Wed. Apr 24th, 2024

Visitors at the Green Vault in Dresden
Visitors at the Green Vault in Dresden

Diamond thieves stole three ‘priceless’ sets of 18th-century jewellery from a German museum in an early-morning raid.

The Green Vault in Dresden has suffered an ‘immeasurable’ loss after burglars broke into the building in the early hours of Monday, officials said.

The thieves switched off a power supply at 5a.m. before breaking through a window into a museum which once boasted it was ‘as secure as Fort Knox’.

Once inside, they stole three sets of diamonds which were commissioned by Saxony’s ruler Augustus the Strong in an 18th-century show of power.

Museum experts have said the items are priceless and could never be sold, but report said that up to a billion Euros’ worth of treasures may have been stolen.

Two thieves were apparently caught on CCTV cameras inside the museum but they escaped in a getaway car and a manhunt has so far proved fruitless.

At a press conference this afternoon, museum director Marion Ackermann said staff were ‘shocked’ by the ‘brutality’ of the break-in.

Thieves smashed into a glass cabinet and made off with three sets of jewellery which were made for Augustus the Strong, the elector of Saxony in the 18th century, she explained.

Augustus competed with French monarch Louis XIV to assemble the most extravagant jewellery, she explained, describing the items stolen as ‘state treasures of the 18th century’.

The material worth of the jewellery was less important than the fact they had come as a set, Ackermann said.

Asked about the suggested value of a billion Euros (£850million), she said the value of the items stolen could not be quantified.

‘We’re dealing with priceless artistic and cultural treasures,’ she told reporters in Dresden.

Police say they were alerted to the break-in at 4.59am and suspect that the thieves were behind an electrical fire which broke out nearby.

Shutting off the electricity may have helped the burglars to disable the museum’s alarm systems and also left the area in darkness, it is feared.

In addition, a burned-out vehicle was discovered nearby and detectives are now trying to track down the owner to establish if the fire was related to the theft.

Reports in Germany say the thieves were ‘noticeably small’ and able to fit through a tiny space in a window.

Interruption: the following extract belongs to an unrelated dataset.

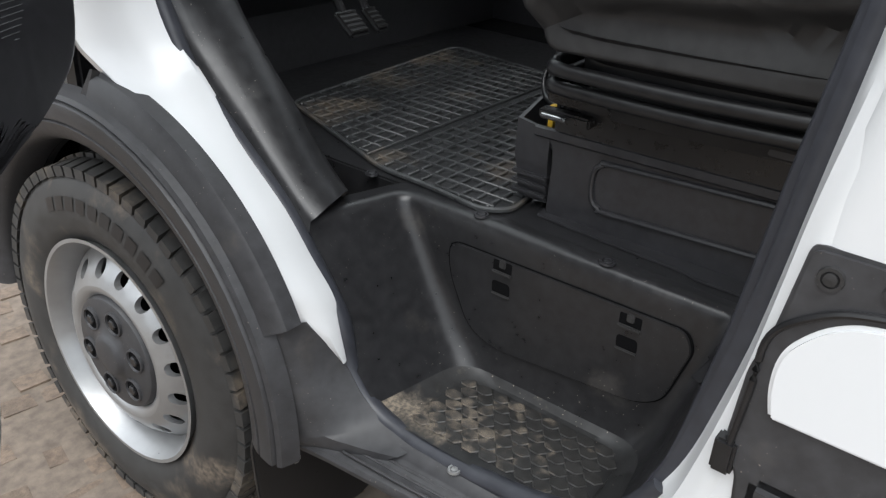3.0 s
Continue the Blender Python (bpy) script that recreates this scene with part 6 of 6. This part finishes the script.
loft(bm, [[(x, y, 0.42 + 1.3 * z) for x, z in prof] for y in (0, -2, -4, -8)])
part("beam", bm, M_GALV, rail)
for k in range(4):
    bm = bmesh.new()
    block(bm, (0.0, -0.29 - 1.9 * k, 0), (0.10, -0.17 - 1.9 * k, 0.74), 0.004)
    part("post", bm, M_GALV, rail)
rail.matrix_world = hall.matrix_world @ pose(-0.5, -1.28, 0)

# paving round the van: worn blocks laid in rows
PAVE = SLOPE @ pose(0, 0, 0.0, 0, 0, -12.0)
rnd = random.Random(11)
paving = thing("paving", "worn brown concrete paving blocks with dirt joints", "paving", kind="structure")
paving.matrix_world = PAVE
bm = bmesh.new()
bmesh.ops.create_cube(bm, size=1)
for v in bm.verts:
    v.co = (v.co.x * 0.95, v.co.y * 0.93, v.co.z)
    if v.co.z > 0:
        v.co.x *= 0.86
        v.co.y *= 0.84
bmesh.ops.delete(bm, geom=[f for f in bm.faces if f.normal.z < -0.5], context="FACES")
pmesh = bpy.data.meshes.new("paver")
bm.to_mesh(pmesh)
bm.free()
pmesh.materials.append(M_PAVER)
verts, faces, near = [], [], 0
L, W = 0.112, 0.092
for j in range(-28, 150):
    shift = rnd.uniform(-0.02, 0.02)
    for i in range(-50, 22):
        x, y = i * L + shift + (L / 2 if j % 2 else 0), j * W
        l = L * rnd.uniform(0.86, 1.0)
        h, dz = 0.03, rnd.uniform(-0.006, 0.003)
        tilt = pose(x, y, -0.0135 + dz, rnd.uniform(-2.5, 2.5), rnd.uniform(-2.5, 2.5), rnd.uniform(-5, 5)) @ Matrix.Diagonal((l, W, h, 1))
        if near < 300 and -3.2 < x < -0.9 and 0.1 < y < 3.6:
            near += 1
            p = new("paver", pmesh)
            p.parent = paving
            p.matrix_local = tilt
        else:
            n0 = len(verts)
            verts += [tuple(tilt @ v.co) for v in pmesh.vertices]
            faces += [tuple(n0 + k for k in f.vertices) for f in pmesh.polygons]
tagged(mesh_part("paving_field", verts, faces, M_PAVER, paving), kind="stuff")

State police officers are now at the crime scene as they investigate how the thieves got inside and stole the jewellery.

‘We have not identified a perpetrator and nor have we yet made any arrests,’ police spokesman Marko Laske said.

At the press conference, police said that the cabinet in question had been made of special safety glass but that it was unclear how the thieves had got inside, perhaps by sawing through.

Detectives are now examining the video footage on which two people are seen, but others may have been waiting outside.

German federal police and authorities in neighbouring states have also been informed, police said.

However, a getaway car could be well on its way to the motorway within minutes of leaving the museum, they warned.

A notice on the museum’s website this morning states only that the building is closed today for ‘organisational reasons’.

State interior minister Roland Woeller said it was a ‘bitter day for the cultural heritage of Saxony’.

The thieves ‘stole cultural treasures of immeasurable worth – that is not only the material worth but also the intangible worth to the state of Saxony, which is impossible to estimate,’ he said.

A 1billion Euro art theft would be comfortably the largest in history, surpassing the 500million dollars raid on the Gardner Museum in Boston nearly 30 years ago.

Two thieves disguised as police officers stole 13 works of art from the Boston museum in March 1990 and the crime remains unsolved.

The Dresden museum was founded in 1723 and houses thousands of items including historic coins and jewellery.

However, one of its most valuable treasures – a 41-carat naturally green diamond called the Dresden Green – is currently out on loan in New York.